Reproduce the data below in full and exclude every picture.

Data extract:
====================

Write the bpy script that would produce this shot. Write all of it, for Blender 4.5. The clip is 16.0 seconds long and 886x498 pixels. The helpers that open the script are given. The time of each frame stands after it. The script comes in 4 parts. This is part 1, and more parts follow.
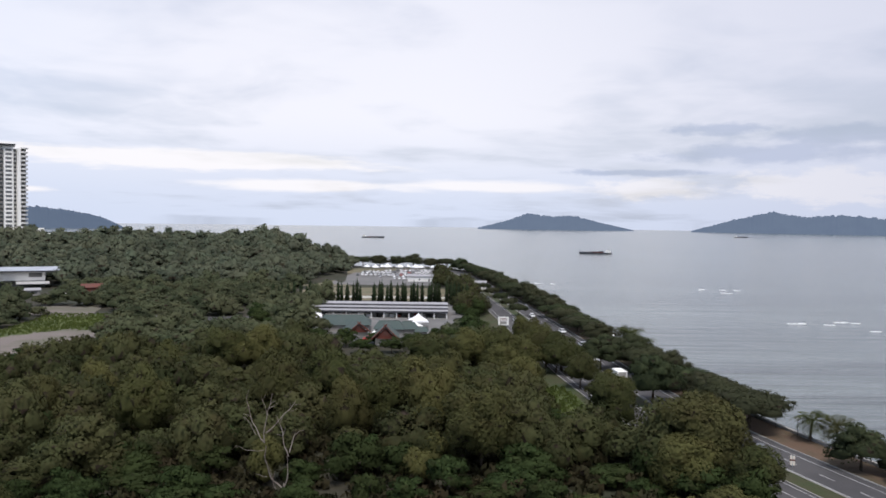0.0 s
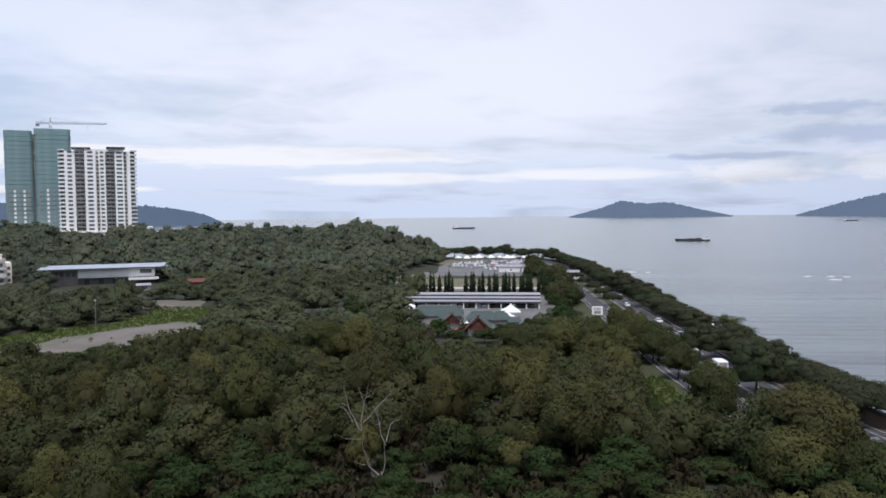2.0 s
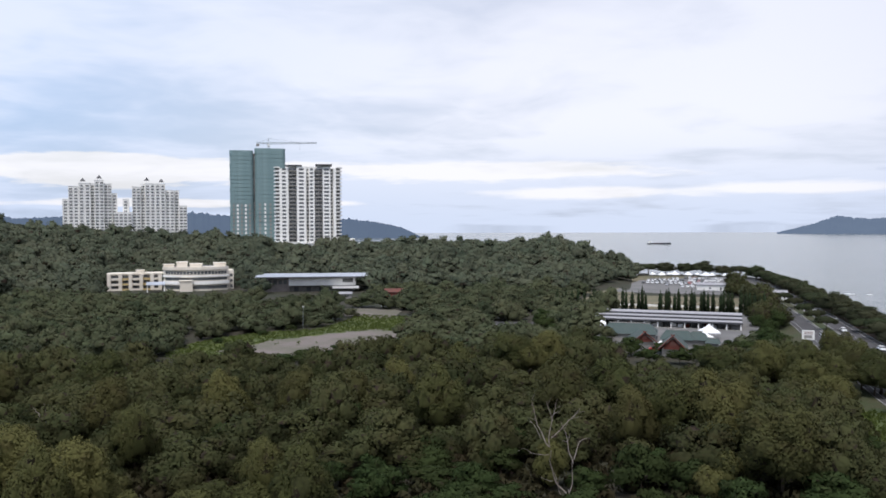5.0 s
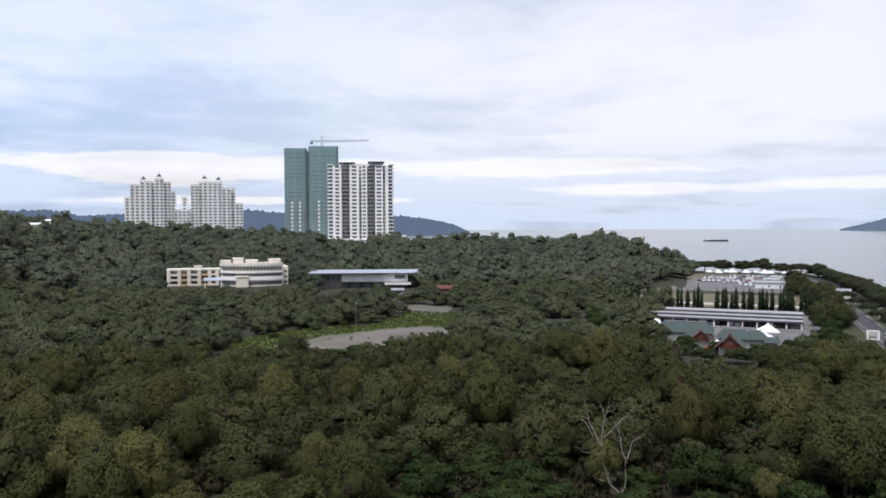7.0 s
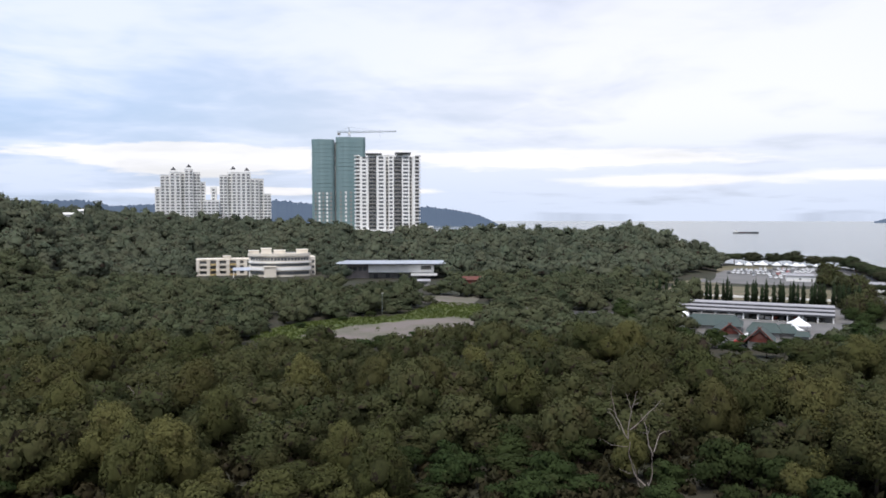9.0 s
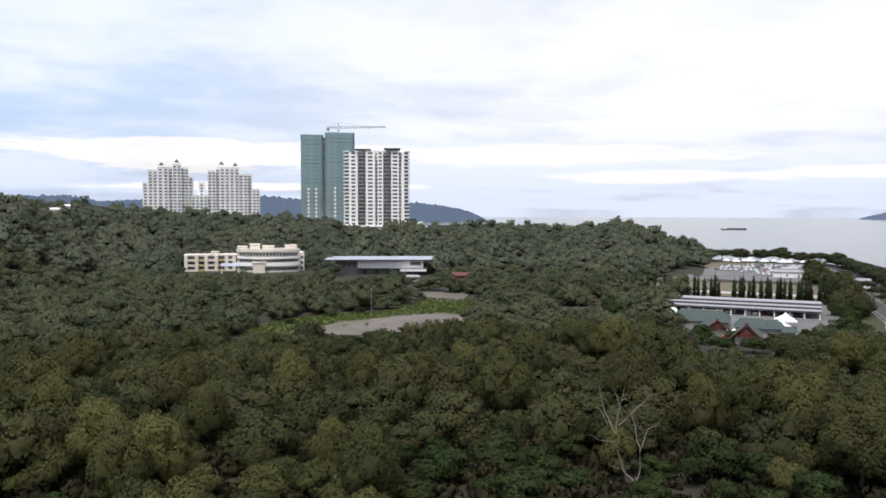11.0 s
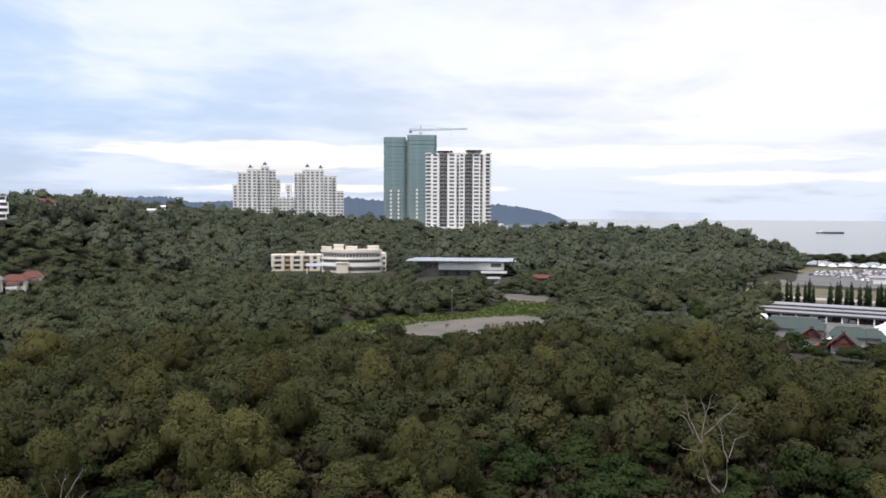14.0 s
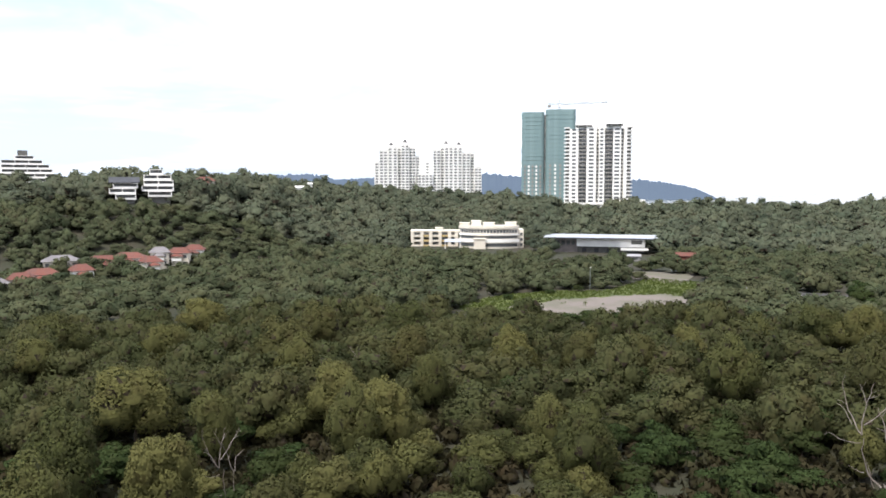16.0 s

====================

Answer to this task:
Write the bpy script that would produce this shot. Write all of it, for Blender 4.5. The clip is 16.0 seconds long and 886x498 pixels. The helpers that open the script are given. The time of each frame stands after it. The script comes in 4 parts. This is part 1, and more parts follow.
0.0 s
2.0 s
5.0 s
7.0 s
9.0 s
11.0 s
14.0 s
16.0 s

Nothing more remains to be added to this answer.